The post-flood food crisis for millions of Africans

Ayurella Horn-Muller

The toll of climate-fueled disasters in the Global South is a focal point at COP27 as developing nations push for loss and damage financing.

The big picture: Climate change is contributing to an increase in heavier rainfall and has been linked to more intense flood events, creating “hotspots” in regions of Africa where flooding and rising food insecurity collide.

Driving the news: A study recently published in the journal PNAS found that flood events experienced in some African nations between 2009 and 2020 impacted food security for roughly 5.6 million people across the continent.

What they found: At least 12% of the food insecure populations analyzed in more than a dozen nations in West, East and South Africa experienced immediate and/or lasting impacts following a flood.

  • Parts of South Sudan, Malawi and Nigeria were among the areas in the African continent most at risk of flood events impacting food security.
  • While post-flood impacts often worsened food security in the regions studied, researchersfound that in some cases they actually stabilized food security for an area.
  • The reasons for this vary, but may include climate-resilient infrastructure and disaster response that minimized the impacts on food access, according to Sonali McDermid, an associate professor of environmental studies at New York University who co-authored the study.
  • “We need to split our efforts and our resources between looking at mitigation, which is really falling on industrialized, wealthy countries, and adaptation, which is something that really needs to be better resourced across the Global South,” McDermid tells Axios.

Speaking from COP27, Emtithal Mahmoud, a goodwill ambassador for the UN Refugee Agency and former Sudanese refugee, tells Axios her family has been deeply affected by the impacts of climate change.

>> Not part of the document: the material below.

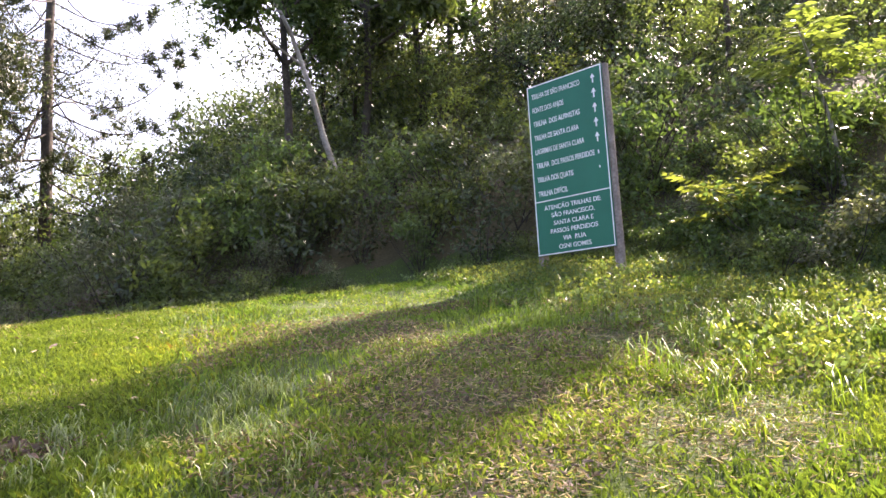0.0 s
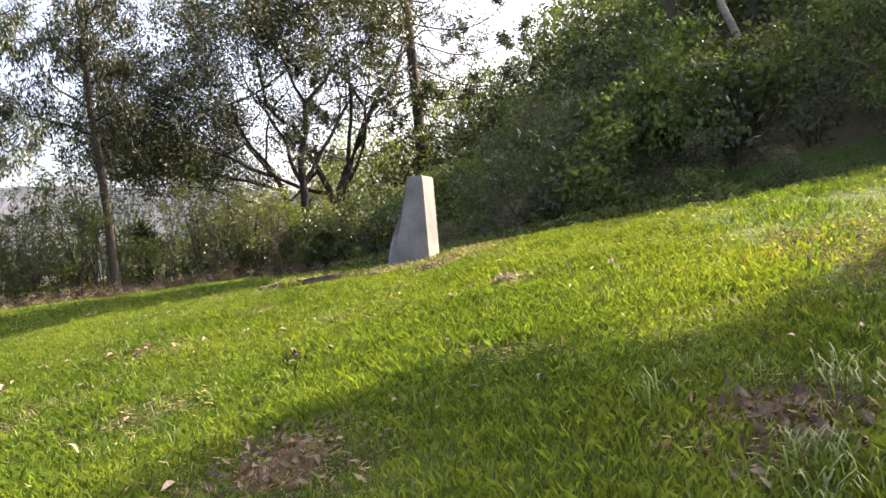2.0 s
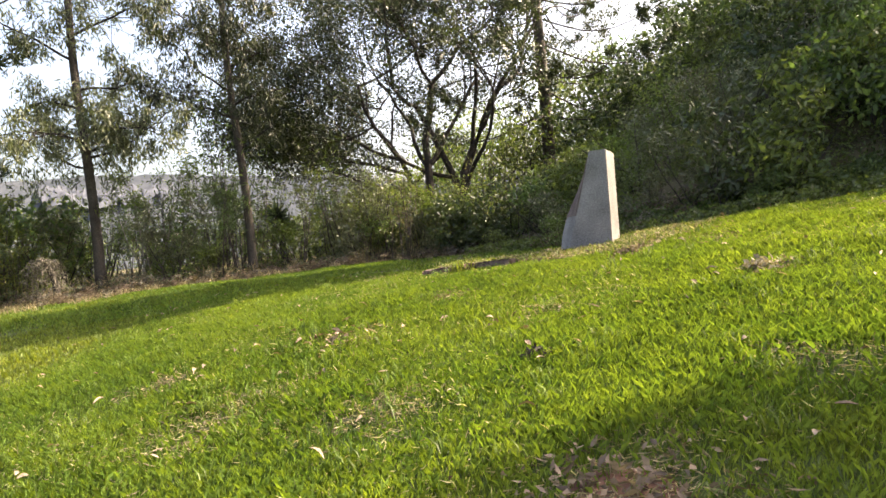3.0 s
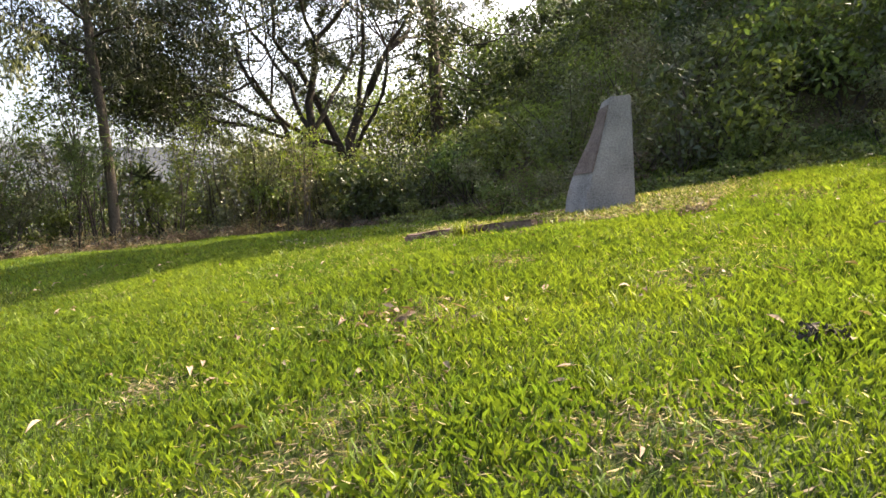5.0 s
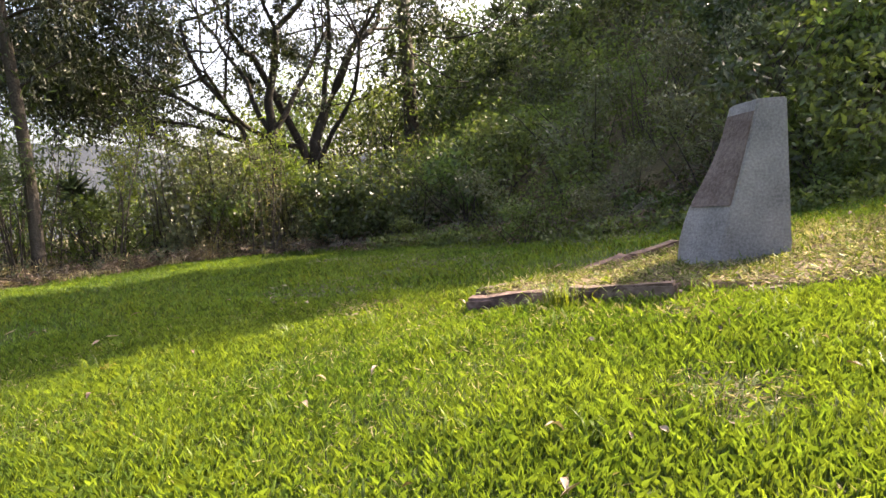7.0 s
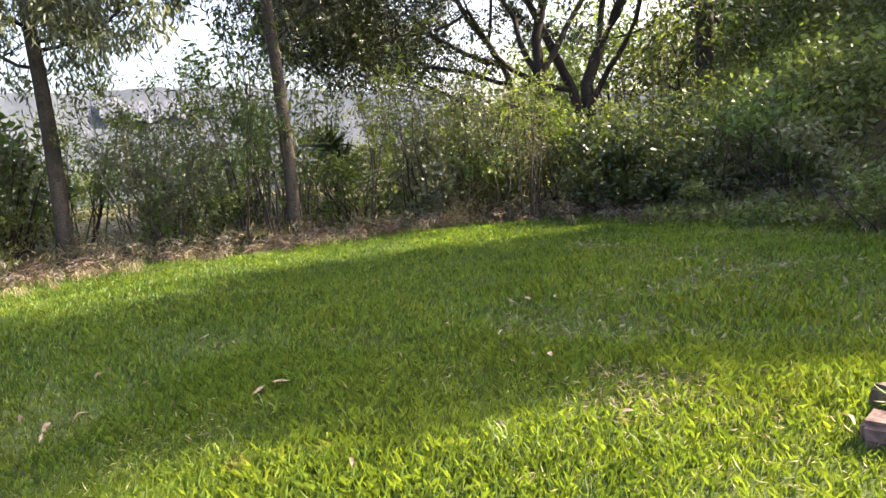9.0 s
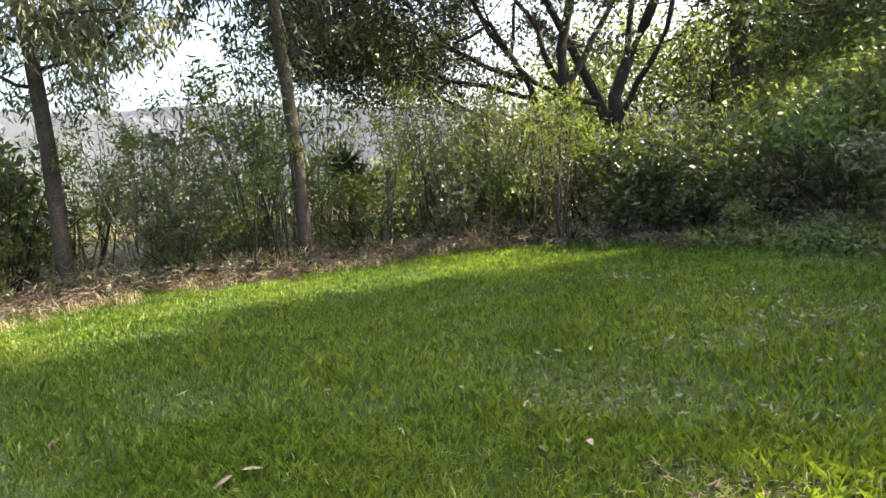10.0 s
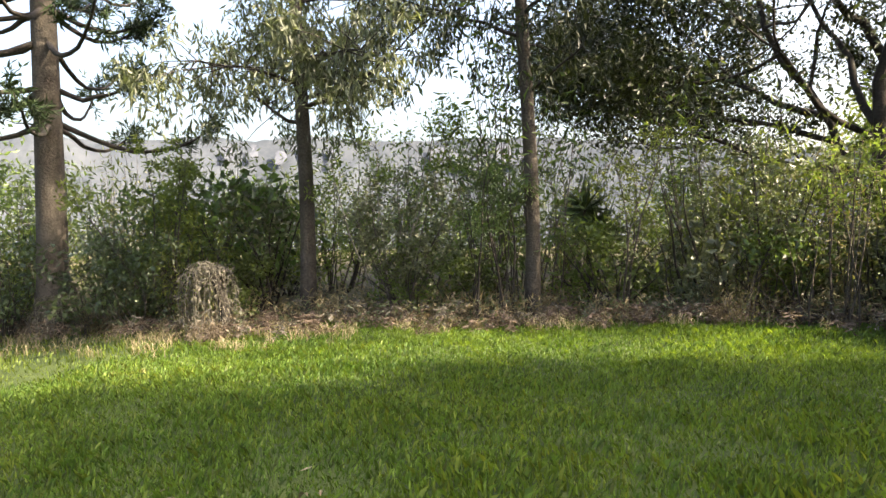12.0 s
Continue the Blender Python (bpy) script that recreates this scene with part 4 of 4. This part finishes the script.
# ---- fallen leaves, soil, weeds ----
def fallen_leaves(n):
    x, y = rng.uniform(-7, 5, n), rng.uniform(0.5, 10, n)
    pile = rng.random(n) < 0.12
    x[pile], y[pile] = -1.3 + rng.normal(size=pile.sum()) * 0.5, 4.1 + rng.normal(size=pile.sum()) * 0.35
    soup = Soup()
    for px, py in zip(x, y):
        L, w, a = rng.uniform(0.05, 0.13), rng.uniform(0.022, 0.045), rng.uniform(0, 6.28)
        t = np.linspace(0, 1, 5)
        half = w * np.sin(np.pi * np.clip(t, 0.03, 0.97)) * 0.5
        curl = 0.25 * L * np.sin(np.pi * t) * rng.uniform(-0.3, 1)
        V = np.concatenate([np.stack([t * L, half, curl + half * 0.6], 1), np.stack([t * L, 0 * t, curl], 1), np.stack([t * L, -half, curl + half * 0.6], 1)])
        R = np.array(pose(0, 0, 0, rng.uniform(-35, 35), rng.uniform(-25, 25), math.degrees(a)).to_3x3())
        V = V @ R.T + [px, py, land1(px, py) + rng.uniform(0.03, 0.08)]
        q = np.arange(4)
        T = np.concatenate([np.stack([q + o, q + o + 1, q + o + 6], -1) for o in (0, 5)] + [np.stack([q + o, q + o + 6, q + o + 5], -1) for o in (0, 5)])
        soup.put(V, T)
    return tagged(new("fallen_leaves", soup.mesh("fallen_leaves", M_DEADLEAF)), "scattered pale dry curled leaves on the grass", "leaves", kind="stuff")


fallen_leaves(330)


def litter(n, box, name, material, label, hi=0.05, slim=0.4):
    x, y = rng.uniform(box[0], box[1], n), rng.uniform(box[2], box[3], n)
    keep = np.sin(x * 1.4 + 1.1 * np.sin(y * 1.9)) * np.sin(y * 1.6 + x * 0.5) > -0.1
    C = np.stack([x, y, land(x, y) + rng.uniform(0.01, 0.05, n)], 1)[keep]
    soup = Soup().put(*leaves(C, hi, hi * slim, -0.1, 1.0, rng.normal(size=(len(C), 3)) * (1, 1, 0.1) * 1.5))
    return tagged(new(name, soup.mesh(name, material)), label, "litter", kind="stuff")


litter(30000, (5.0, 11.5, -3.2, 4.0), "brown_litter", M_LEAF_BROWN, "small dry brown litter on the trodden turf", hi=0.06, slim=0.3)
litter(26000, (-5.5, 4.5, -1, 9), "straw_litter", M_DRYGRASS, "small dry straw and leaf bits in the grass", hi=0.06, slim=0.09)


# leafy cover on the bank beside the sign
for _ in range(90):
    x, y = rng.uniform(10.5, 17), rng.uniform(-3.5, 8.5)
    d = edge_distance(np.array([x]), np.array([y]))[0]
    if -1.3 < d < 3.5:
        put_kind(KINDS, rng.choice([5, 5, 5, 0]), x, y, rng.uniform(0.5, 1.0) * (0.55 if d < 0 else 1), 0.05)


def plot_soil():
    """Bare earth inside the kerbs, heaped to their tops at the low corner, round the monument."""
    n = 40
    A, B, C, D = (np.array(p, float) for p in PLOT)
    V, T = [], []
    for a in range(n):
        for b in range(n):
            u, v = a / (n - 1), b / (n - 1)
            p = (A + (B - A) * u) * (1 - v) + (D + (C - D) * u) * v
            x, y = p
            rim = u in (0, 1) or v in (0, 1)
            V.append((x, y, land1(x, y) + 0.022 + 0.085 * (1 - float(smooth01(-0.4, 0.9, x))) + 0.018 * noise.noise((x * 5, y * 5, 0)) - (0.12 if rim else 0)))
    for a in range(n - 1):
        for b in range(n - 1):
            k = a * n + b
            T.append((k, k + n, k + n + 1, k + 1))
    return tagged(new("soil_patch", tri_mesh("soil_patch", V, T, M_PLOT, smooth=True)), "bare brown earth with dry litter round the monument", "soil", kind="structure")


plot_soil()
grass(5000, (-1.2, 3.0, 6.8, 10.0), 0.05, 0.15, "plot_grass", M_DRYGRASS, "thin dry grass on the plot's earth", bare=0.0)
grass(4500, (-0.9, 3.2, 6.6, 10.0), 0.05, 0.15, "plot_green", M_GRASS, "sparse green blades on the plot's earth", bare=0.0)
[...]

  • “I remember learning for the first time that one of the side effects of drought is flooding, ” Mahmoud said. “When there’s drought during the dry season, and then the rainy season comes, everything floods.”
  • She’s seen firsthand how extreme weather events have led to food and water shortages across Sudan — where flooding recently impacted at least 258,000 people, further worsening the nation’s food insecurity, which affects more than 10 million.
  • “Because of the effects of climate change, some of them [the rivers] that people rely on every single rainy season, don’t fill with water anymore. They’re permanently dry now.”

Zoom out: Parts of West and Central Africa are reeling following torrential floods that have damaged farms and destroyed harvests, further threatening food production and access already strained by conflict and the pandemic.

  • At least 40 million people in the region were considered food insecure before the floods, Reuters reports.

And yet, only 3% of public climate finance, or $9.3 billion, has gone to food systems every year since 2016, according to an October analysis by the Global Alliance for the Future of Food.

  • “Climate finance is still far from where it needs to be,” Aly Abousabaa — regional director of Central and West Asia and North Africa for CGIAR and director general of ICARDA — tells Axios from COP27.
  • Abousabaa says scaling financing in climate-resilient infrastructure and agricultural and food systems, particularly for African nations facing rising food insecurity, should be a priority at the summit.

State of play: So far, negotiators have failed to reach an agreement on a new mandate for the next phase of the Koronivia Joint Work on Agriculture — the only formal mechanism that considers agriculture and food security in the context of climate change at COP27.

  • And Friday saw the summit launch of the Food and Agriculture for Sustainable Transformation Initiative, or FAST, a UN-led program aimed to scale climate finance for food systems by 2030.

Meanwhile: COP27 discussions on loss and damage financing continue this week, which a handful of wealthier countries have pledged millions toward, while Germany and other G7 countries revealed plans on Monday for a disaster aid insurance program.

Yes, but: Pakistan’s climate-fueled catastrophic floods have caused an estimated $40 billion in losses alone.

  • “Maybe one or two countries will make some token announcements, nothing at all compared to what we actually need to compensate for loss and damage,” Abousabaa tells Axios. “But, of course, rain always starts with a drop.”